Remember that it is the same sower and the same seed, and the weather is unimportant to Jesus – the defining thing – the thing that determines the growth or otherwise of the seed is the ground.
So… don’t change the seed. In other words, don’t adapt or change the word of God into something that ceases to be the word of God, into something that isn’t the Gospel. We serve a consistent God, who is always the same. Culture does not change the message of the gospel, it might change the response of the people, but God’s message of salvation doesn’t change with the ebb and flow of culture and public opinion, we mustn’t change it to suit current fashion.

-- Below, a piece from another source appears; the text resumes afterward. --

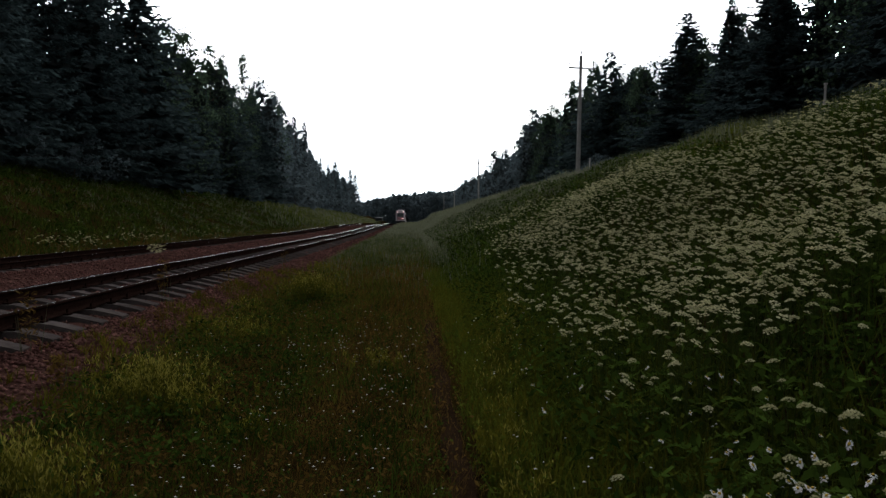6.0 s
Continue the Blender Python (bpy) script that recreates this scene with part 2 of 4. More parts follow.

It is the Gospel which should inform and educate culture, not the other way around. Culture doesn’t change the Gospel , the Gospel should change culture.
Ultimately, and we’ll finish with this is those who oppose the things of God almost certainly won’t any longer suffer earthly consequences like they once might have, but their eternity is in jeopardy.
Which is why we are here on a rescue mission. Peter’s message on pentecost is now 2,000 years old, but it couldn’t be more relevant …
“Save yourselves from this corrupt generation” (Acts 2:40).